Autorotation drop in for a live show and VR demo…
International Women’s Day falls on the 8th March each year, which opens up opportunities for both articles discussing women in electronic music and also special events to coincide with the day. Collage Nights is a venture staged at Karamel Restaurant in London that puts on an eclectic series of DJs and live performances. For IWD they decided to focus on female-fronted outfits, including pop folk group Penniless Cove and the medieval celtic speed folk outfit PerKelt.
Also on the bill were Autorotation, the electro-acoustic outfit that had popped up on TEC’s radar previously. A perfect opportunity then to check out the 3-piece unit in live performance. Consisting of Robyn Sellman (vocals, visuals), Laura Tanner (vocals, percussion) and Igor Olejar (guitar, electronics), Autorotation have been involved with music for a number of years. They’re also no strangers to live performances (including sharing the stage with dark pop connoisseurs Dicepeople).
Kicking off their set with their live rendition of ‘Swamped’ (the track that TEC reviewed previously), the song has a minimalist electronic feel to it which is crafted from a mix of acoustic and electronic percussion, some guitar and Robyn’s ethereal vocal style.
Meanwhile, ‘Instant Love’ signals the fact that the band “have only written 2 love songs before – and this is one of them”. The song has an odd accordion-esque intro to it combined with a slow military percussive beat. There’s a slow, languid feel to the song and it’s topped out by some fine harmonic singing between Robyn and Laura.
As the set continues, the backdrop has a series of rotating abstract projections. From Robyn’s position on stage, it’s possible to control these projections from her iPad. In fact a lot of the music is triggered from the iPad which directly hooks into the laptop running Renoise, a DAW app that uses a top-down approach to music sequencing. While the use of controllers has become an important element for many live electronic outfits, the flexibility of an iPad or tablet isn’t to be sniffed at – even while Robyn jokes on stage that it looks like she’s merely checking her emails…
‘Dragon Fly’ comes up next which is a shimmering gossamer-coated song which features Igor playing a portable dulcimer. Despite the ethereal elements of the track, there’s a much more bassy foundation to it and with Robyn’s choral trills topping it out, it brings to mind the operatic style of Austra’s Katie Stelmanis.

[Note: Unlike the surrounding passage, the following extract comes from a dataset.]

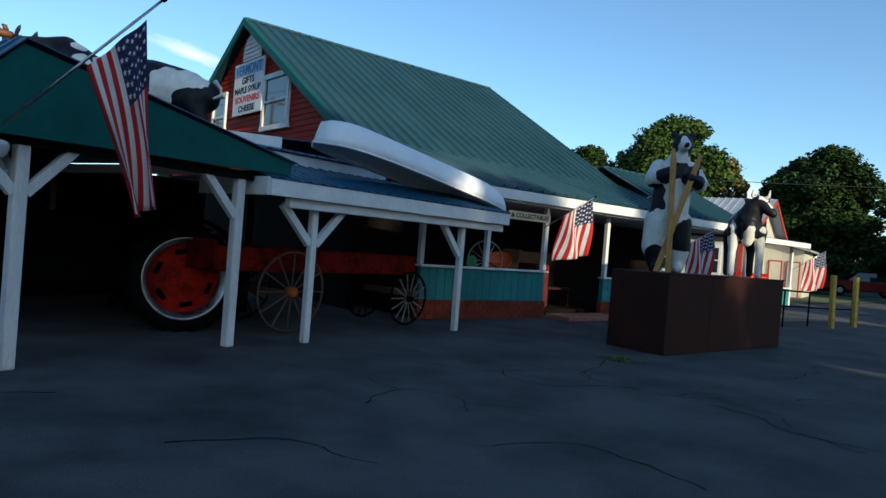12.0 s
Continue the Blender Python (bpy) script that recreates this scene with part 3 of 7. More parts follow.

Closing the set out, Robyn introduces ‘Buran’ with a story about the song’s inspiration. Buran had been the USSR’s attempt at their own version of the US space shuttle. The spaceship only had one successful flight in 1988 in which it managed to complete its mission and landed less than 3 metres from its target mark. The collapse of the USSR collapsed plans to go forward with the programme, which leaves us with songs looking at the romance of spaceflight!
‘Buran’ itself kicks off with ambient radio chatter and has a spacey feel to it, augmented by more harmonic singing from Laura and Robyn. The song builds into a more discordant collage of sound before more radio samples close things down.
Outside in the venue lobby, the members of Autorotation were also demonstrating their VR video which takes a combo of smartphone and VR headset to present a 360-degree immersive video of the band in action for the song ‘Get Out’. VR technology has come a long way in recent years, but it’s surprising how effective the immersive elements of the technology can put you at the centre of the action. The fluid movement around the ‘room’ simply by moving your head is flawless.
For a band, Autorotation switch things up quite nicely in the world of electronic music – and also demonstrate that they’re a band keen to experiment in the world of new technology.
Autorotation are performing live downstairs at The Harrison on 14th May 2017.